***** DATASET EXCERPTS *****

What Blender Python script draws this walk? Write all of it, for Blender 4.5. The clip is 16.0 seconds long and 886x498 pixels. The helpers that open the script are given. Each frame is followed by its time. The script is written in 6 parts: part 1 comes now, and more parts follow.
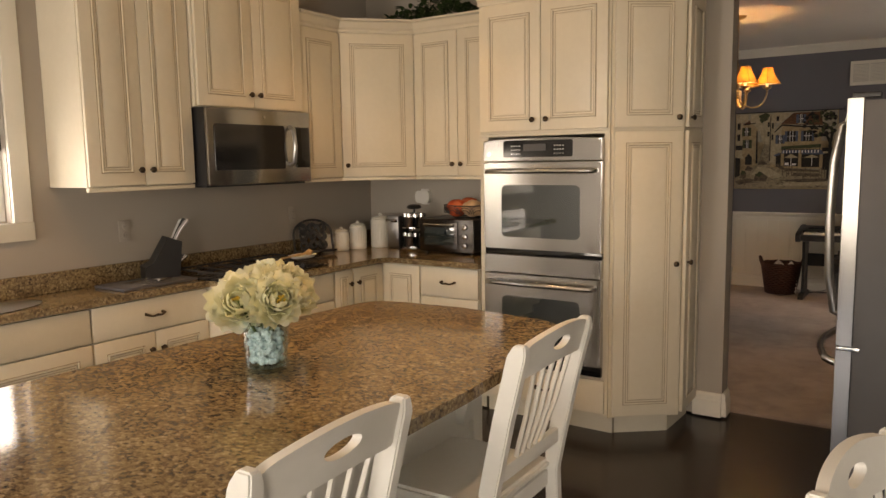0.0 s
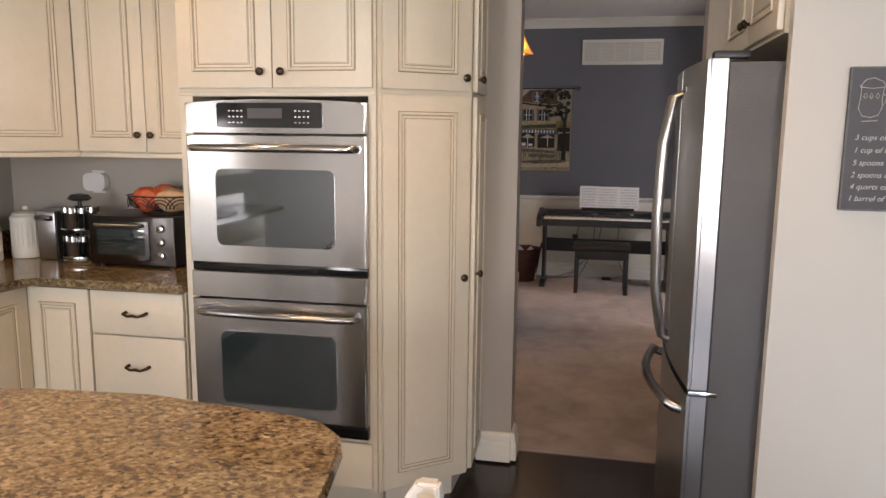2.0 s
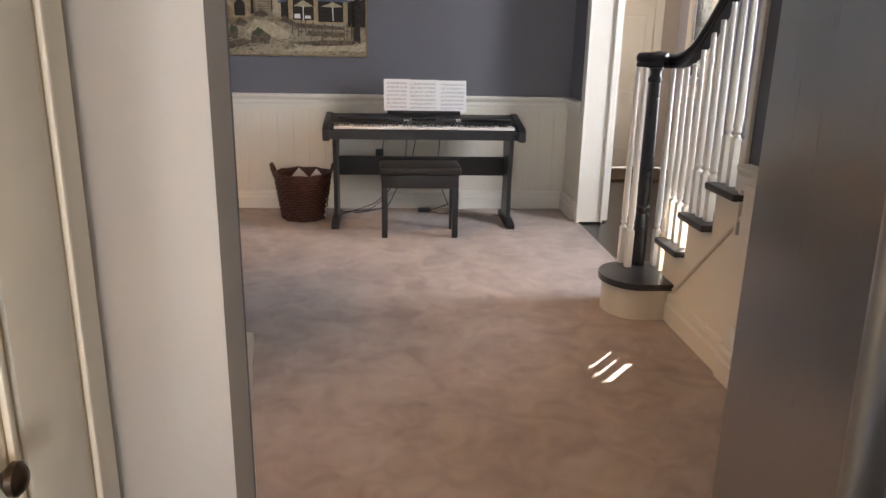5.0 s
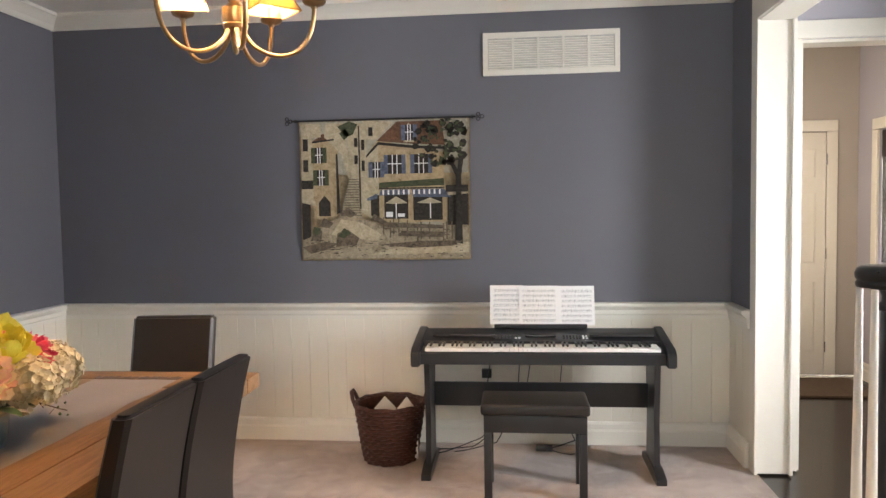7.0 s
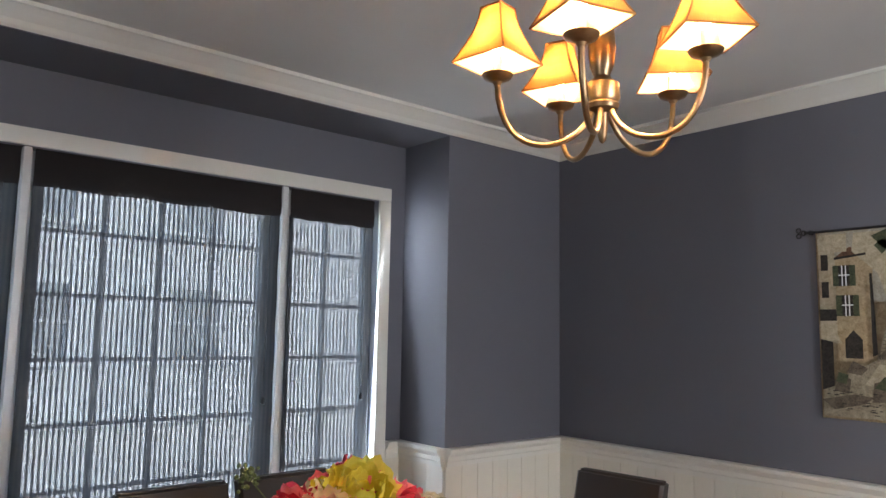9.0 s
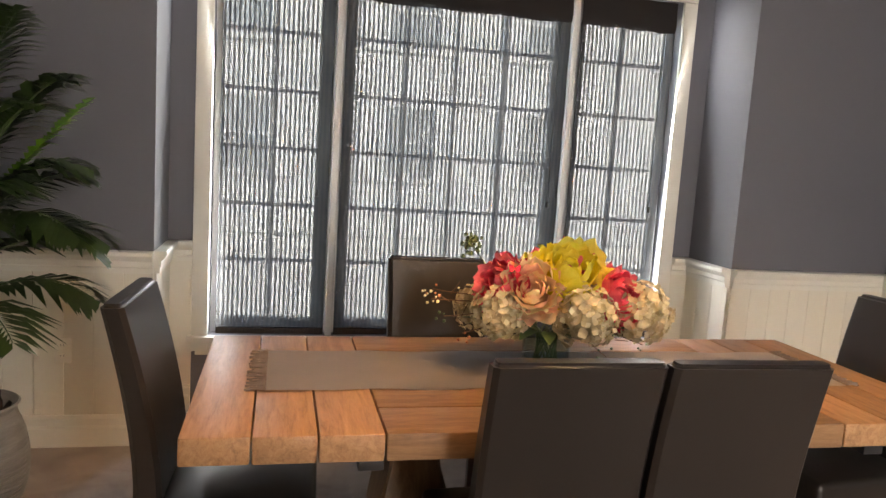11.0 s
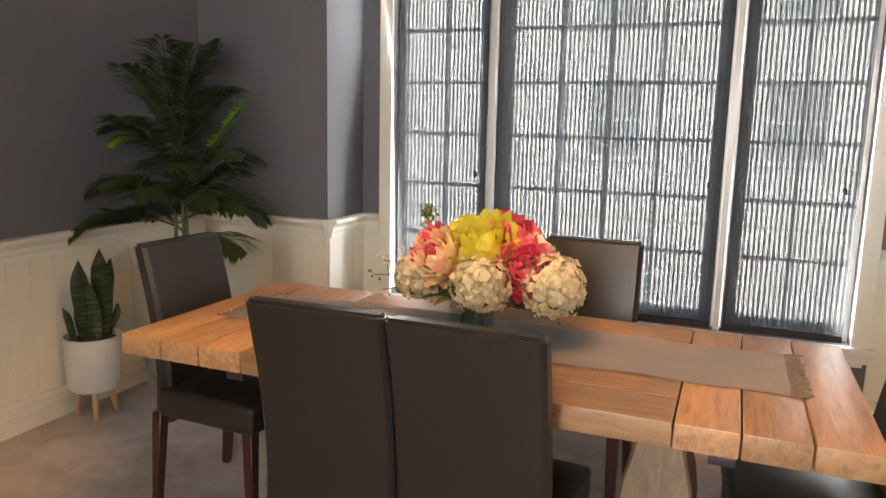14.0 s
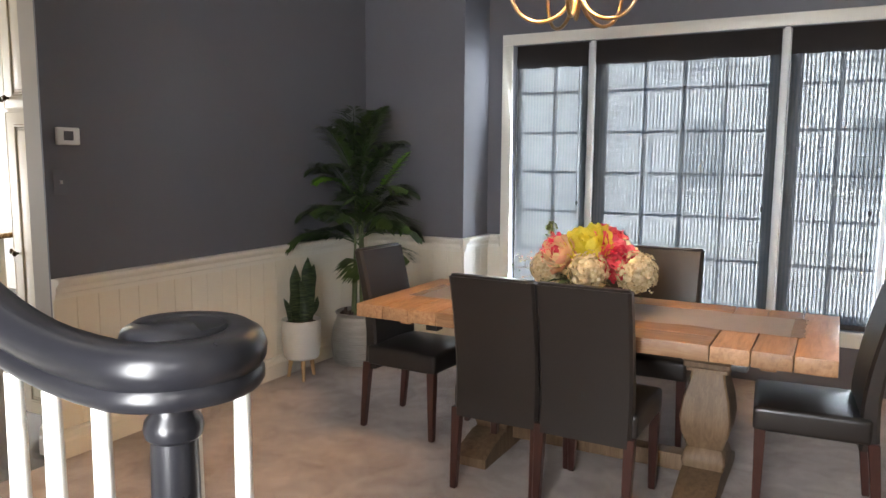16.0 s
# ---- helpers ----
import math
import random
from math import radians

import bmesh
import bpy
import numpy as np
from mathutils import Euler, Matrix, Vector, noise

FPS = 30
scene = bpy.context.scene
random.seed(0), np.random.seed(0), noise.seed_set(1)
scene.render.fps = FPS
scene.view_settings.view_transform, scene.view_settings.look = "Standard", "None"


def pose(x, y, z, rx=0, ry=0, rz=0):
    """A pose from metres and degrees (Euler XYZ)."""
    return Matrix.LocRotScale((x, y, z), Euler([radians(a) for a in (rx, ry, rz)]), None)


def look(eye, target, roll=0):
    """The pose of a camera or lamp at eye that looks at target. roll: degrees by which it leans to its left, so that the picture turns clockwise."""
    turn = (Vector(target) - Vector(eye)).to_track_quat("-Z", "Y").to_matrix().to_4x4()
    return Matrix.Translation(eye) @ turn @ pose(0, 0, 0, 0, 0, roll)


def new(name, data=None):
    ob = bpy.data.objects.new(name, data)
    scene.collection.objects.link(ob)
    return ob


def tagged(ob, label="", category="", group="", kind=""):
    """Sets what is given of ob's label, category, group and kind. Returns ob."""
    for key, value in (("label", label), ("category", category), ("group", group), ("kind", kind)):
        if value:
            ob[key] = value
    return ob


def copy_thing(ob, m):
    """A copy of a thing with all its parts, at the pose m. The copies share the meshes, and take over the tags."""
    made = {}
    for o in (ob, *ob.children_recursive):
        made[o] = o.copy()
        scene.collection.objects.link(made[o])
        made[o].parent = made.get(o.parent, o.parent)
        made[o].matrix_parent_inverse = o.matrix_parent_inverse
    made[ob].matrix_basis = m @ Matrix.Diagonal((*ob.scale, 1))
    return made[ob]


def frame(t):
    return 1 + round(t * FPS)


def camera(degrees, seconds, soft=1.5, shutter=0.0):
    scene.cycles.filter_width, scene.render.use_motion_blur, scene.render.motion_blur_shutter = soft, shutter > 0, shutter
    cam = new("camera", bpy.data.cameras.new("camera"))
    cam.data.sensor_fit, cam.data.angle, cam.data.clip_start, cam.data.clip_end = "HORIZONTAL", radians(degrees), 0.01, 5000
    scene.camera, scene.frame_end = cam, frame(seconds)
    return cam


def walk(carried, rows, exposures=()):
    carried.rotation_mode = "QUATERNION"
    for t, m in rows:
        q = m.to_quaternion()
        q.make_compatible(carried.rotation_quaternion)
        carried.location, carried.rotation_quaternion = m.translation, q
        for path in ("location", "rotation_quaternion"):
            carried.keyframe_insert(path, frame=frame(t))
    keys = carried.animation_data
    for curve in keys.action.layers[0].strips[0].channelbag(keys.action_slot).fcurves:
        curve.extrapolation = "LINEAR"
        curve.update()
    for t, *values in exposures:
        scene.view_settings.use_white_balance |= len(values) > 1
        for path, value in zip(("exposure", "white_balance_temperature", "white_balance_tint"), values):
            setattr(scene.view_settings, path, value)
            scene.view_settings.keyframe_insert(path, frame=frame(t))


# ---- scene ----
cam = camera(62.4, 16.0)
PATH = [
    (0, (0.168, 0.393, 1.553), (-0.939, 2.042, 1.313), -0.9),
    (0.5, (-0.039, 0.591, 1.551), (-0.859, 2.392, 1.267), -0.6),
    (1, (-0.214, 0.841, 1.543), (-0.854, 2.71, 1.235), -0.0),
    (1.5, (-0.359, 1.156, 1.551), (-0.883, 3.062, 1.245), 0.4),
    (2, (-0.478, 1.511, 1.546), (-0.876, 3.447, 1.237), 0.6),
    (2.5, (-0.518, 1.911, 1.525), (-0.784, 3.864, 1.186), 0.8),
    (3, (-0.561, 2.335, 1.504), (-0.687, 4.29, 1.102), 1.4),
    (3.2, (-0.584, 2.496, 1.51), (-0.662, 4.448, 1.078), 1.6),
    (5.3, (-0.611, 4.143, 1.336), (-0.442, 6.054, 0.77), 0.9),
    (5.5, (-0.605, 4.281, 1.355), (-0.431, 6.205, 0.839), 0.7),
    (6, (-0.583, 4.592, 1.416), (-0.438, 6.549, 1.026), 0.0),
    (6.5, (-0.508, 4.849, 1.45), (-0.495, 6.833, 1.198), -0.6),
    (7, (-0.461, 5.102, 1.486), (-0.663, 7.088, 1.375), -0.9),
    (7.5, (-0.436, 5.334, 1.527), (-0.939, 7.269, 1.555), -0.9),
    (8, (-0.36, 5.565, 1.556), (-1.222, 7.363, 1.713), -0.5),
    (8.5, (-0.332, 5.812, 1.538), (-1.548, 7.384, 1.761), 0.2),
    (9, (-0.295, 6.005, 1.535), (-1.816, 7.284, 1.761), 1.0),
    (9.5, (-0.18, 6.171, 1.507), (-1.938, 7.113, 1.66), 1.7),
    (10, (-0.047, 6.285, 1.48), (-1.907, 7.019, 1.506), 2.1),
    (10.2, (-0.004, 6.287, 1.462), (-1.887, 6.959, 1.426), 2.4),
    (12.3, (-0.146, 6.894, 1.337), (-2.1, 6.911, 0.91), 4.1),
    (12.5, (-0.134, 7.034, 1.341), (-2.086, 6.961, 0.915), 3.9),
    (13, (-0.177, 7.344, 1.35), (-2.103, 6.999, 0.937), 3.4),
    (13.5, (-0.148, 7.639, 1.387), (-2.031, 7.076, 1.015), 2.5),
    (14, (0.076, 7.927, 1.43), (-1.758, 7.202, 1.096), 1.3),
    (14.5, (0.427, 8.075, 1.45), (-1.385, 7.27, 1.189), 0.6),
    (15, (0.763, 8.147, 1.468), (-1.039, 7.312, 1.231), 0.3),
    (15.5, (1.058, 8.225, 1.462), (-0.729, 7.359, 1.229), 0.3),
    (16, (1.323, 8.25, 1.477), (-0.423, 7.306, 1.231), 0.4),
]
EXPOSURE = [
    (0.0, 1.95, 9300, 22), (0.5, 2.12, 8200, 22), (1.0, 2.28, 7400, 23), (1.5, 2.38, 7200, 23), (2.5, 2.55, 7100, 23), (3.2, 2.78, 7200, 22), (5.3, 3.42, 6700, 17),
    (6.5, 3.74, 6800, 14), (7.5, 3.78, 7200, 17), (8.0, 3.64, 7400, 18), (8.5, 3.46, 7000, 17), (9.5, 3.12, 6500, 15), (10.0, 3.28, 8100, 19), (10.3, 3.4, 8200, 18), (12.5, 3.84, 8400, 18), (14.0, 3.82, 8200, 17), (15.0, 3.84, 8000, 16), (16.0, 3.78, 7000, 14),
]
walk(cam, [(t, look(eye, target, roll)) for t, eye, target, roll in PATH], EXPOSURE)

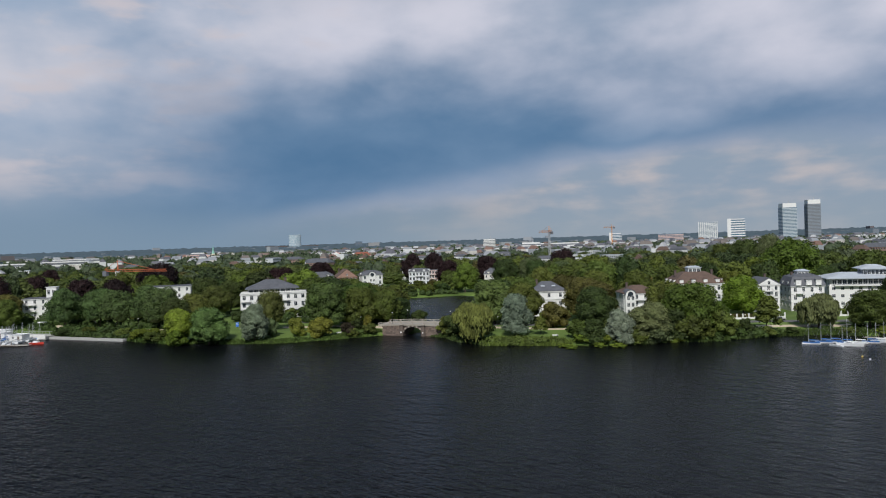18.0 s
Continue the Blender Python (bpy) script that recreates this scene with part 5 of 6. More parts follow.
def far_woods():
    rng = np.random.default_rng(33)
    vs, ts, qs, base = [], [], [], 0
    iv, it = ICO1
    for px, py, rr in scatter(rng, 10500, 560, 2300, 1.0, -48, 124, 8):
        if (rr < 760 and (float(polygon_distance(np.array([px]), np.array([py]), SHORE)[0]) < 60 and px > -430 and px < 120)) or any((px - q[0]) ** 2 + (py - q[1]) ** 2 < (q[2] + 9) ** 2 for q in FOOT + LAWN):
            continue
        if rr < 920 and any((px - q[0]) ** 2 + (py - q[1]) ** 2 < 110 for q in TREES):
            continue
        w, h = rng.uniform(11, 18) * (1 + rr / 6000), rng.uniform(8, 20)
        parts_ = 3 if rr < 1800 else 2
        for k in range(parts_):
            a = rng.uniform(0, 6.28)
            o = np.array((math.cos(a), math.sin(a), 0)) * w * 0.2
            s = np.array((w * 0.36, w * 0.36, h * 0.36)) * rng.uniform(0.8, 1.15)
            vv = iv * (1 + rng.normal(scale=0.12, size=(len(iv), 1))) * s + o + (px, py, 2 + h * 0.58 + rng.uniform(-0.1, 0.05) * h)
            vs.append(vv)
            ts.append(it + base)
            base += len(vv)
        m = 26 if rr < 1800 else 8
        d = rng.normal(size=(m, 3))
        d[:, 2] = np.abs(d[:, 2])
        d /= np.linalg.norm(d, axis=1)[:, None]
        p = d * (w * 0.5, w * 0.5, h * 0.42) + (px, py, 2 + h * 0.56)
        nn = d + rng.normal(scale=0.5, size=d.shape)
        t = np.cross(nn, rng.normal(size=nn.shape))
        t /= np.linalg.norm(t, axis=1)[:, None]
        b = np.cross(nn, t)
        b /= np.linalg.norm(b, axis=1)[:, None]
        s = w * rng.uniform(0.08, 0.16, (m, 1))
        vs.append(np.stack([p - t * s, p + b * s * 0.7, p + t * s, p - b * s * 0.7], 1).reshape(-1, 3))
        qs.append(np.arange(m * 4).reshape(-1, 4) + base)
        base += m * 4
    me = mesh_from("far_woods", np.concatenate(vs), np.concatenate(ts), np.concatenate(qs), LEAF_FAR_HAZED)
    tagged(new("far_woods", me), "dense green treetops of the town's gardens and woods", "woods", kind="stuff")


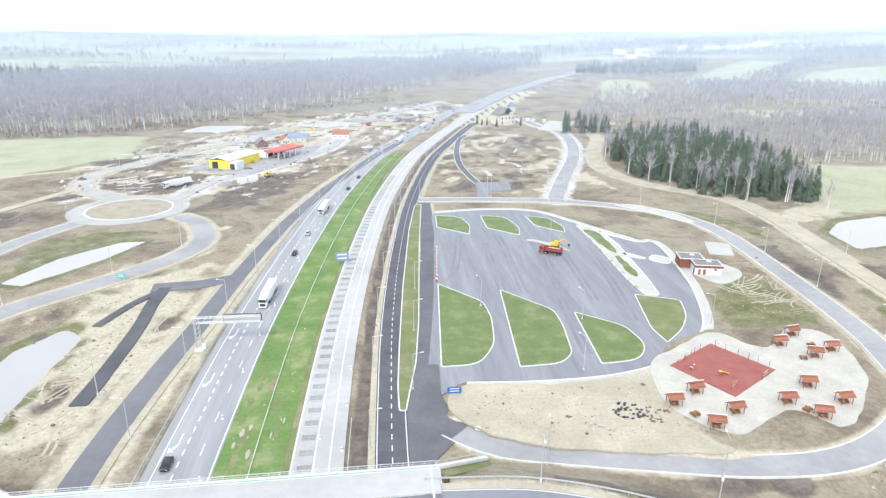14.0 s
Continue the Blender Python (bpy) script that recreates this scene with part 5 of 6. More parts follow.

*****

** REQUEST **
Pictures stay out. Print the data exactly, from its first line through the line containing "import numpy as np".

** OUTPUT OF THE EXERCISE **
What Blender Python script draws this walk? Write all of it, for Blender 4.5. The clip is 16.0 seconds long and 886x498 pixels. The helpers that open the script are given. Each frame is followed by its time. The script is written in 6 parts: part 1 comes now, and more parts follow.
0.0 s
2.0 s
5.0 s
7.0 s
9.0 s
11.0 s
14.0 s
16.0 s
# ---- helpers ----
import math
import random
from math import radians

import bmesh
import bpy
import numpy as np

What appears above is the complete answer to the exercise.